Apple Can No Longer Force Developers to Use In-App Purchasing, Judge Rules in Epic Games Case

Samantha Klein
International Business Writer

Friday, September 10th marks a win for consumers following the conclusion of the trial between Apple and Epic Games.

Apple is no longer allowed to prohibit developers from promoting their own, often cheaper, payment methods as an alternative to Apple’s own in app purchasing.

Judge Yvonne Gonzales Rodgers handed down the decision putting an end to Apple’s anti-steering provisions in the highly publicized Epic Games vs Apple trial. A result that will be put into effect in December.

This conclusion is only a partial win for the development company Epic Games. Epic challenged Apple’s conduct and lost to the tech giant in nine out of ten courts. And Epic must pay reparations to Apple for breaching their contract from October 2020 to the date of the trial. Reparations amount to 30% of the revenue ($12,167,719) made on the Fortnite app on IOS through Epic Direct Payment between August and October 2020 plus 30% of any such revenue Epic games collected from November 1, 2020 through the date of judgement, and interest according to law.

The legal dispute began after Apple took Epic Games’s popular app, Fortnite, off the IOS app store. This occurred following Epic’s promotion of in-game purchases on their own site at a discounted rate. Epic advertised their store to offer cheaper prices to their consumers and to avoid Apple’s 30% cut of profits made through the IOS app store.

In response to the removal, Epic Games filed a lawsuit claiming Apple’s monopoly over the IOS App Store violates Anti-Trust laws. Apple refuted these allegations by stating it is competing in the “gaming market,” and not its App Store alone. This makes it impossible for the company to have a monopoly over the market. The court ultimately ruled that the relevant market of competition is digital mobile gaming transactions, a market entirely different from those proposed by both Apple and Epic Games.

It was determined that Apple was not a monopolist, a result Apple general counsel Kate Adams says the company is very pleased with.

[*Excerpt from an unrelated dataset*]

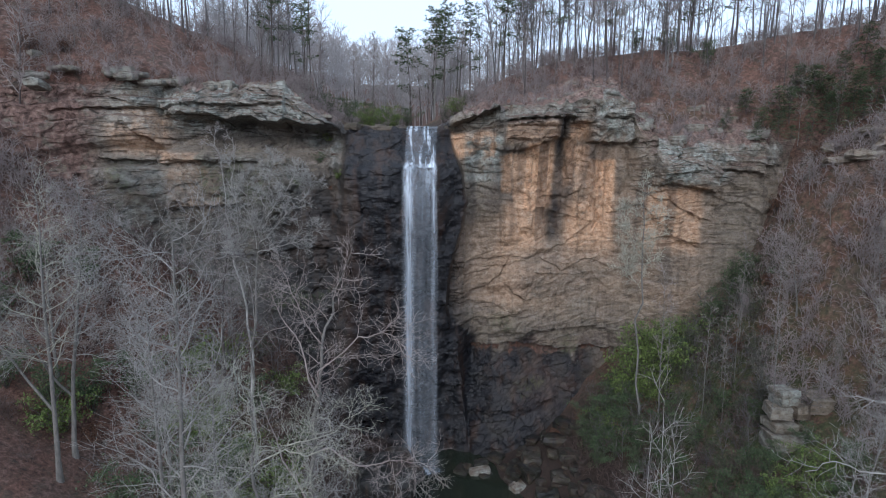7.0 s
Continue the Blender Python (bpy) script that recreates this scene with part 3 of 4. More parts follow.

Pictured above is the game Fortnite developed by Epic Games (Photo courtesy of Google Images)

Despite the outcome of the case allowing developers to redirect consumers to their own stores for in app purchasing, Epic Games’s CEO Tim Sweeney is not satisfied with this result. Sweeney expressed his discontent in a Tweet, “Today’s ruling isn’t for developers or for consumers. Epic is fighting for fair competition among in-app payment methods and app stores for a billion consumers.”

Apple’s grip is loosening on developers with the allowance of 3rd party purchases in their apps, but Epic was aiming to achieve a much higher reform with their case against the tech conglomerate.

The court’s official ruling alluded to the possibility of Apple being a monopolist, but Epic Games has failed to demonstrate this in their case, a statement that generates some hope for Epic Games’ mission of fair competition.

Epic Games refuses to concede in their battle against Apple. The company announced that they would be appealing the court’s decision to try and gain a more favorable outcome.